------ Input for this task

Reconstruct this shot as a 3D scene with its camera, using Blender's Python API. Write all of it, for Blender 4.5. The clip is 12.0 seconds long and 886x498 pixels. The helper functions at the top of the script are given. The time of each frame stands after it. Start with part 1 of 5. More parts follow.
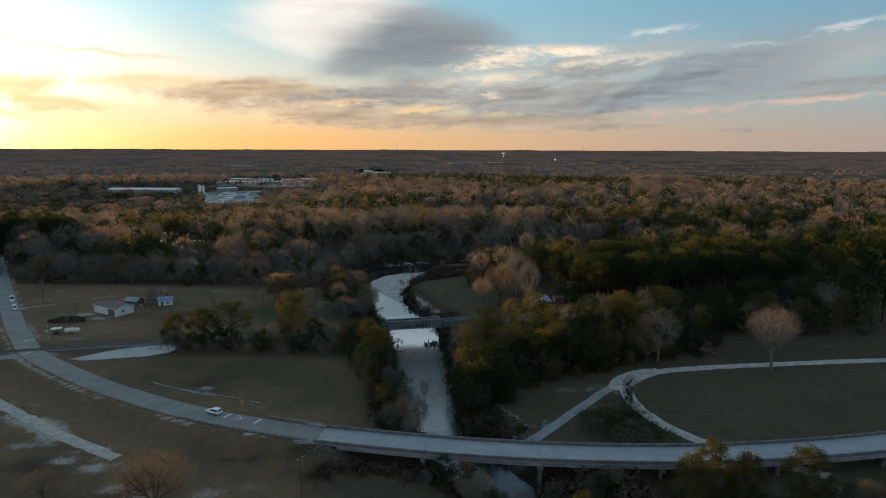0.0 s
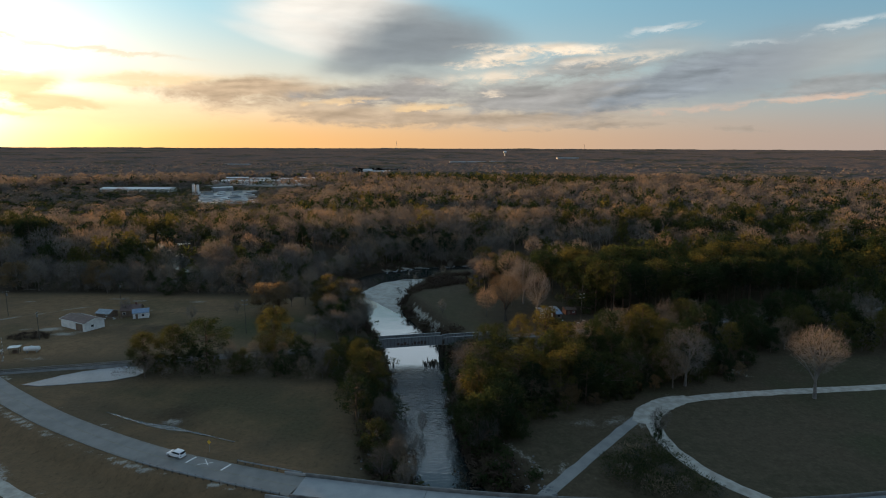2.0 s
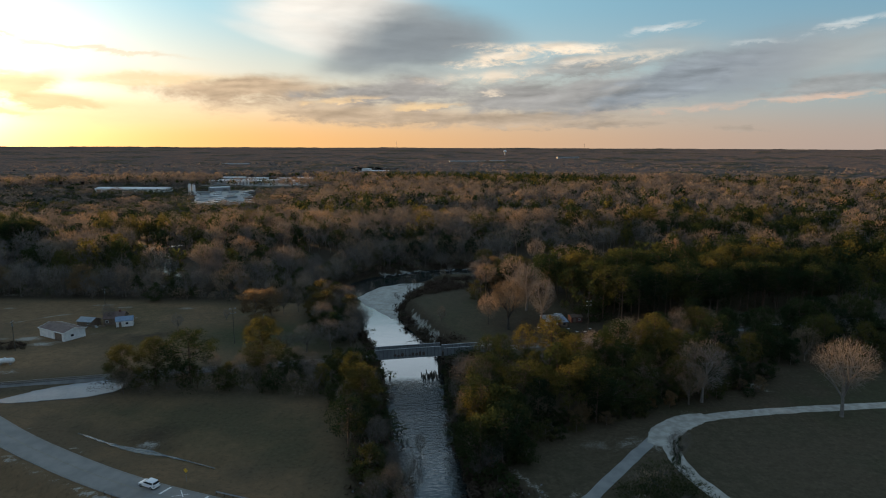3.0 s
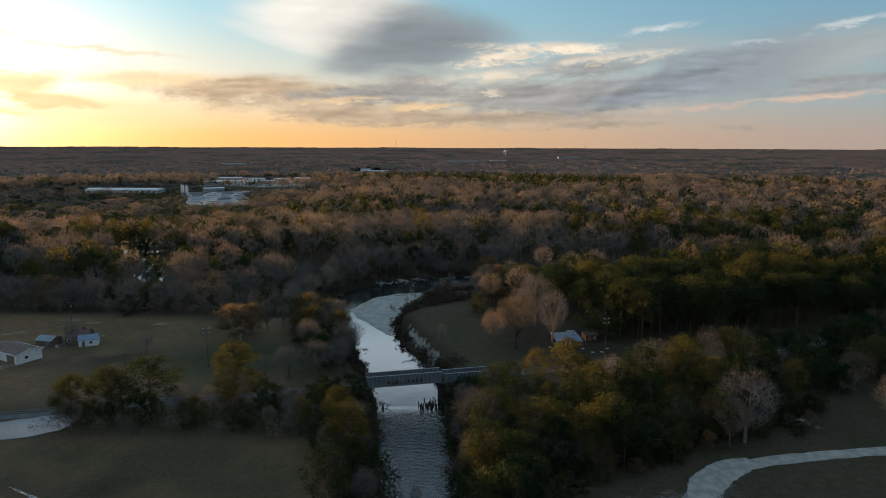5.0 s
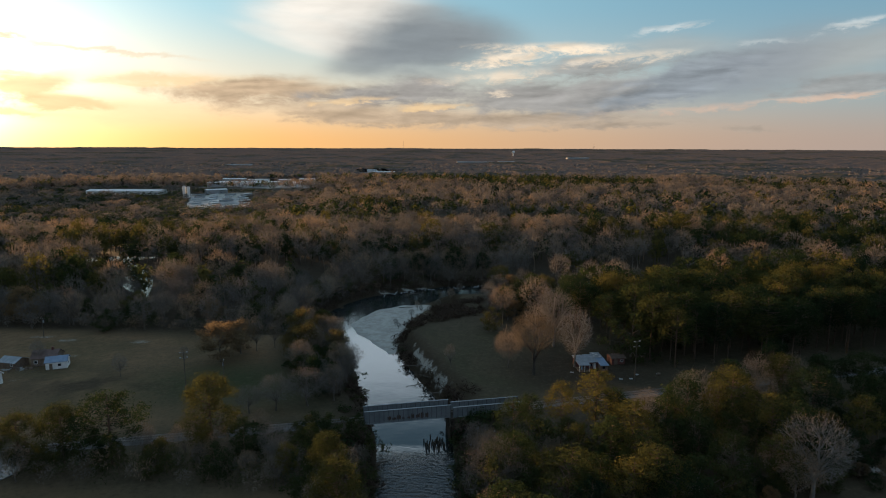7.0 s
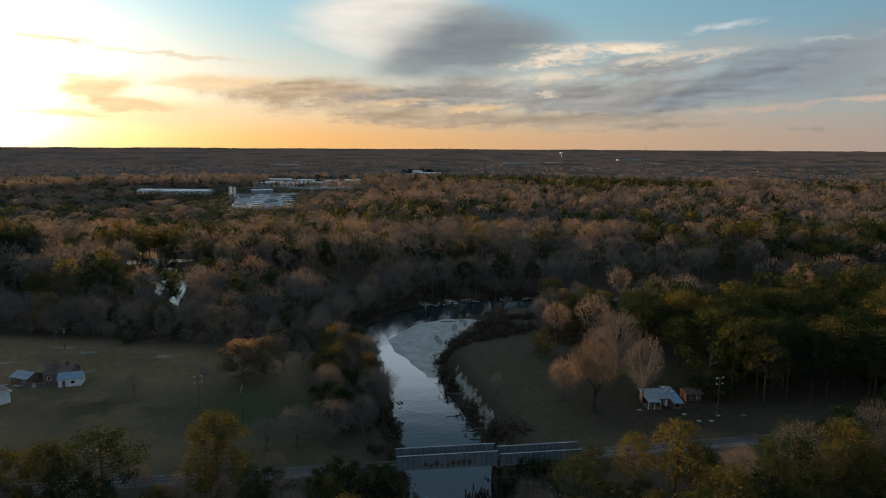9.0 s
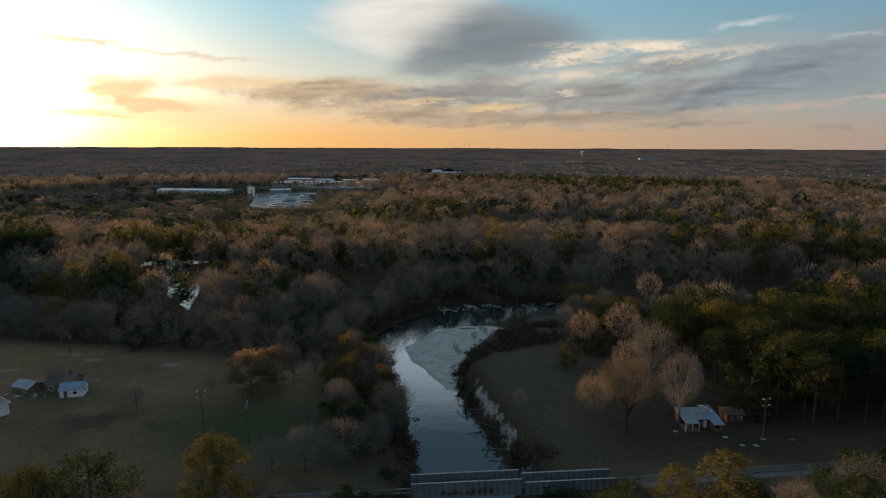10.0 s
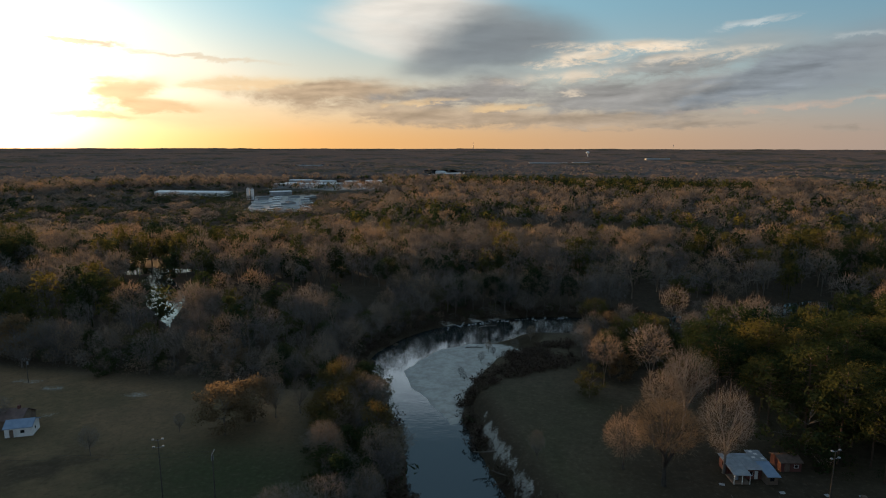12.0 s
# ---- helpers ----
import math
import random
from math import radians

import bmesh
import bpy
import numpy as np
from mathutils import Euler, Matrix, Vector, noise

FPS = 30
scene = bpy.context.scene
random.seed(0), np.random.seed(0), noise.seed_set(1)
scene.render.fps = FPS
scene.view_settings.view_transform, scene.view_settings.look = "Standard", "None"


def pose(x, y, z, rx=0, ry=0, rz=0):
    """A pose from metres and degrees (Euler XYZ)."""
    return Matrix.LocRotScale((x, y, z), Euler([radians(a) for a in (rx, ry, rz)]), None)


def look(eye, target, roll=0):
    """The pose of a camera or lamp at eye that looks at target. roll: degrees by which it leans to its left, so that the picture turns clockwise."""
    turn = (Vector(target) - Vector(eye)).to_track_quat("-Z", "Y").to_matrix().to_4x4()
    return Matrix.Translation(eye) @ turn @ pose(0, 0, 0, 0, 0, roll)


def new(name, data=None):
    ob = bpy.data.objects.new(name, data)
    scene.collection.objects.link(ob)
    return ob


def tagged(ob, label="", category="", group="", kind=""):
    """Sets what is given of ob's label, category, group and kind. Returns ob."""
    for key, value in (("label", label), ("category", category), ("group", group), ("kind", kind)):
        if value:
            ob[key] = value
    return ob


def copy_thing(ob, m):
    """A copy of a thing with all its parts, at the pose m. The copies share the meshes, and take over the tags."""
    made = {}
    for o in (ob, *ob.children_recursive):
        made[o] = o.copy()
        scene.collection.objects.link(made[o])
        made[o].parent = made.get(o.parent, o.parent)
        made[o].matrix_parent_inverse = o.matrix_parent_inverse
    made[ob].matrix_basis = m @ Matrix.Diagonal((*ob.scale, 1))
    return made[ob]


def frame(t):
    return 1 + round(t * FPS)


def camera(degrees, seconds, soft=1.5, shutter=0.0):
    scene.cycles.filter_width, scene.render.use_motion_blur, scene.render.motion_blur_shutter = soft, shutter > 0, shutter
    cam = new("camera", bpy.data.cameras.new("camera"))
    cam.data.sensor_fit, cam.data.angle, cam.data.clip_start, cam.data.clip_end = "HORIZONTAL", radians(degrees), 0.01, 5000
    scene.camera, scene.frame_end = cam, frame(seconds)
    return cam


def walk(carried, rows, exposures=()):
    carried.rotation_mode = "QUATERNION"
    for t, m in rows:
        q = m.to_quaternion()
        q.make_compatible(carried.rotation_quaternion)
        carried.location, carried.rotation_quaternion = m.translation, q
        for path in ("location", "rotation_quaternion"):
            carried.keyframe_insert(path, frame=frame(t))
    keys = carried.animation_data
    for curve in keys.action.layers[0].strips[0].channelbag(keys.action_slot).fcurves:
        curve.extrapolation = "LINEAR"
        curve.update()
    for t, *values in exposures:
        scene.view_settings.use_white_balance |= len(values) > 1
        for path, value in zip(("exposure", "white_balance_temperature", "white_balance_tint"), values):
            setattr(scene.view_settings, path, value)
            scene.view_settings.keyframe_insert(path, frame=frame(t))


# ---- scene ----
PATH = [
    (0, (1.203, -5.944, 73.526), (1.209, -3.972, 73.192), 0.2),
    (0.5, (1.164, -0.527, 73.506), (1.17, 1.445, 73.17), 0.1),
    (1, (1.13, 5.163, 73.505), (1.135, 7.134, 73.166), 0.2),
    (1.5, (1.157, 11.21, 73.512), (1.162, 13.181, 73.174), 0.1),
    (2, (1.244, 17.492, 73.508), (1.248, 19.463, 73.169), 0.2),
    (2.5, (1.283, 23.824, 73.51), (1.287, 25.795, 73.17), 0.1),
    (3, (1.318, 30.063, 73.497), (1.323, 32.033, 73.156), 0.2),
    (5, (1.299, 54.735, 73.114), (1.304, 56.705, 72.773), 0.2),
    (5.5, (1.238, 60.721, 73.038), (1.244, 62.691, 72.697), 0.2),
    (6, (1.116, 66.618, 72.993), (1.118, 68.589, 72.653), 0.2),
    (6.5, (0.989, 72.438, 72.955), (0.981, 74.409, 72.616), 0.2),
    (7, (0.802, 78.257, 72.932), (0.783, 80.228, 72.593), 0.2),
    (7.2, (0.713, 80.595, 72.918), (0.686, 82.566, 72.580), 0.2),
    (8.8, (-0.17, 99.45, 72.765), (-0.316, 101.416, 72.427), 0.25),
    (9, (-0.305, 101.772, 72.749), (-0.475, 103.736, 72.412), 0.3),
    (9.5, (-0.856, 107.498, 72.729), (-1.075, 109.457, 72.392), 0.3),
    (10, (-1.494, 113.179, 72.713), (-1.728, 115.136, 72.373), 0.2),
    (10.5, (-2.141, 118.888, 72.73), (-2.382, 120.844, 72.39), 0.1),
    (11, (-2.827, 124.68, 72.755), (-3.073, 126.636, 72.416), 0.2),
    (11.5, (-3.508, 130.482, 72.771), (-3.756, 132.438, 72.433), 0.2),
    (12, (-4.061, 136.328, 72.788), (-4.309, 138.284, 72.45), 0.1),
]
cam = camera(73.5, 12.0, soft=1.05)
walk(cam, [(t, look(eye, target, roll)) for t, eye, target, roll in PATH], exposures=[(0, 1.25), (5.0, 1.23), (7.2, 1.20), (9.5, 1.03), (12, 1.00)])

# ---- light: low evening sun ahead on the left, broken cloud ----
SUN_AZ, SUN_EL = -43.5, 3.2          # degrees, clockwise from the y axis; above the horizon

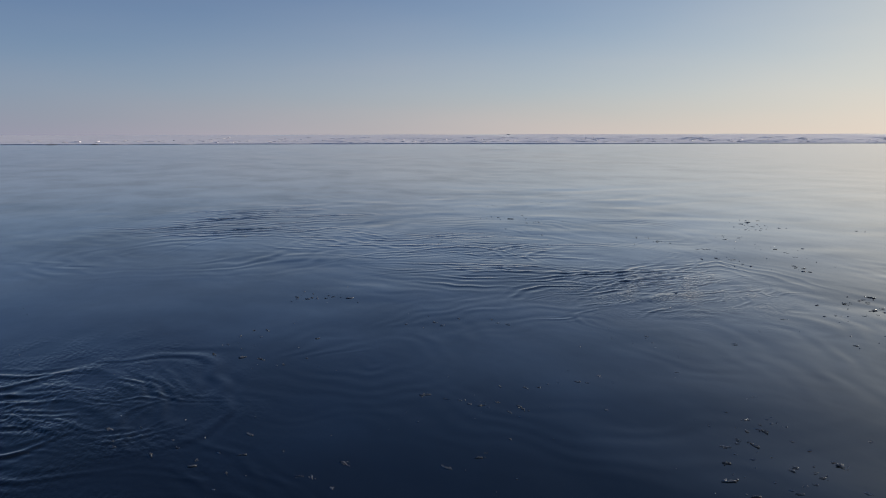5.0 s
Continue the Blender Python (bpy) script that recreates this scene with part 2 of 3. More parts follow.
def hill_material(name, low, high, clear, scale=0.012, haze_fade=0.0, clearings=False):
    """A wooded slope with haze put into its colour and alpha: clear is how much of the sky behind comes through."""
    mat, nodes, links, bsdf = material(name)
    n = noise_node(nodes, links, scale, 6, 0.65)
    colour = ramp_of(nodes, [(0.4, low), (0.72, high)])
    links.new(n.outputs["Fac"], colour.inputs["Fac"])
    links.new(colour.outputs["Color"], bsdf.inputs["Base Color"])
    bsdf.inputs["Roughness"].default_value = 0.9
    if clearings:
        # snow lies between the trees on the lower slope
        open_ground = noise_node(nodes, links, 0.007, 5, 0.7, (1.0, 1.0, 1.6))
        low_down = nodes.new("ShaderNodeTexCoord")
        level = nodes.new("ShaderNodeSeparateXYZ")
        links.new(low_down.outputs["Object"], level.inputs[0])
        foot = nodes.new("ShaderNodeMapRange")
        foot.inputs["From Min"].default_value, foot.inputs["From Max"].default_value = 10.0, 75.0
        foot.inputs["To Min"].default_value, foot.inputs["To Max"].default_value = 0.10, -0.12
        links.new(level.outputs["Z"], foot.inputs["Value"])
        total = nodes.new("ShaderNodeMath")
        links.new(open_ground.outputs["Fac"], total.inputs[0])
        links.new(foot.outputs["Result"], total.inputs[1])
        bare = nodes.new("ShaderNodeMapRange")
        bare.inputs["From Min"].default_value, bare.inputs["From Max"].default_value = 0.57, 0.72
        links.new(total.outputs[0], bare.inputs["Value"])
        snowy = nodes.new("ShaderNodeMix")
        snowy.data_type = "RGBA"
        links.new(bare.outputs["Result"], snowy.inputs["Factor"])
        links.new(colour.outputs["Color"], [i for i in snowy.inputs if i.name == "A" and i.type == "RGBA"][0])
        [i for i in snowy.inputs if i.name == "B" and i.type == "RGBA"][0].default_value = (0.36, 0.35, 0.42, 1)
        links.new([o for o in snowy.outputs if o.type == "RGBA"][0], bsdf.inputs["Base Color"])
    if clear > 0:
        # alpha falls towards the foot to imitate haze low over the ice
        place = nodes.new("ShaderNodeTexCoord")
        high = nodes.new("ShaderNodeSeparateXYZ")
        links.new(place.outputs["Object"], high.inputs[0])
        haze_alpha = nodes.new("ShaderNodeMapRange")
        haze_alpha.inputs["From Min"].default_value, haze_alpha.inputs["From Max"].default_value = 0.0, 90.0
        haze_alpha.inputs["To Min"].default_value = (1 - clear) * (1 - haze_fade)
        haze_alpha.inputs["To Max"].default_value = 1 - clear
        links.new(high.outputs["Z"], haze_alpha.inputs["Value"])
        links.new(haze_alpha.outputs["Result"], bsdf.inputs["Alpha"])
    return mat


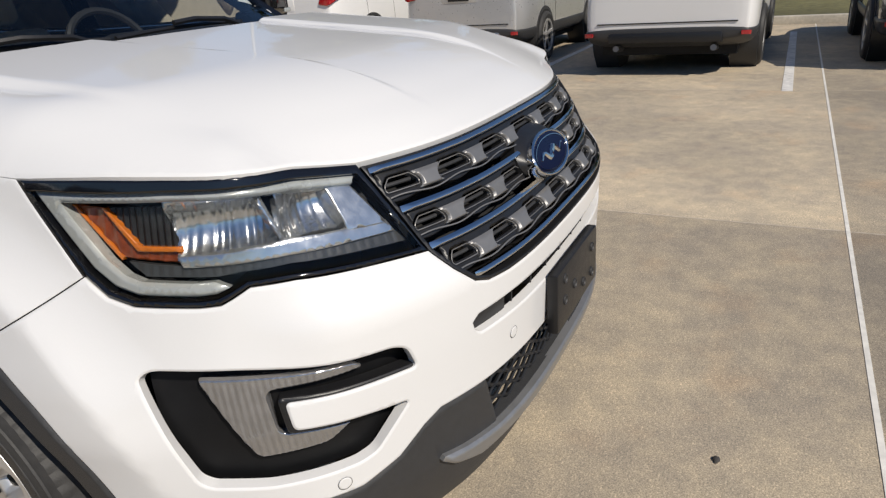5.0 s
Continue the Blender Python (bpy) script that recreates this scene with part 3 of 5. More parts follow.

------------

> **What you are asked to do**
Omit every picture, and please return the entries exactly from the first line through the line with "turn = (Vector(target)", both included.

> **Solved exercise**
Reconstruct this shot as a 3D scene with its camera, using Blender's Python API. Write all of it, for Blender 4.5. The clip is 12.0 seconds long and 886x498 pixels. The helper functions at the top of the script are given. The time of each frame stands after it. Start with part 1 of 5. More parts follow.
0.0 s
2.0 s
3.0 s
5.0 s
7.0 s
9.0 s
10.0 s
12.0 s
# ---- helpers ----
import math
import random
from math import radians

import bmesh
import bpy
import numpy as np
from mathutils import Euler, Matrix, Vector, noise

FPS = 30
scene = bpy.context.scene
random.seed(0), np.random.seed(0), noise.seed_set(1)
scene.render.fps = FPS
scene.view_settings.view_transform, scene.view_settings.look = "Standard", "None"


def pose(x, y, z, rx=0, ry=0, rz=0):
    """A pose from metres and degrees (Euler XYZ)."""
    return Matrix.LocRotScale((x, y, z), Euler([radians(a) for a in (rx, ry, rz)]), None)


def look(eye, target, roll=0):
    """The pose of a camera or lamp at eye that looks at target. roll: degrees by which it leans to its left, so that the picture turns clockwise."""
    turn = (Vector(target) - Vector(eye)).to_track_quat("-Z", "Y").to_matrix().to_4x4()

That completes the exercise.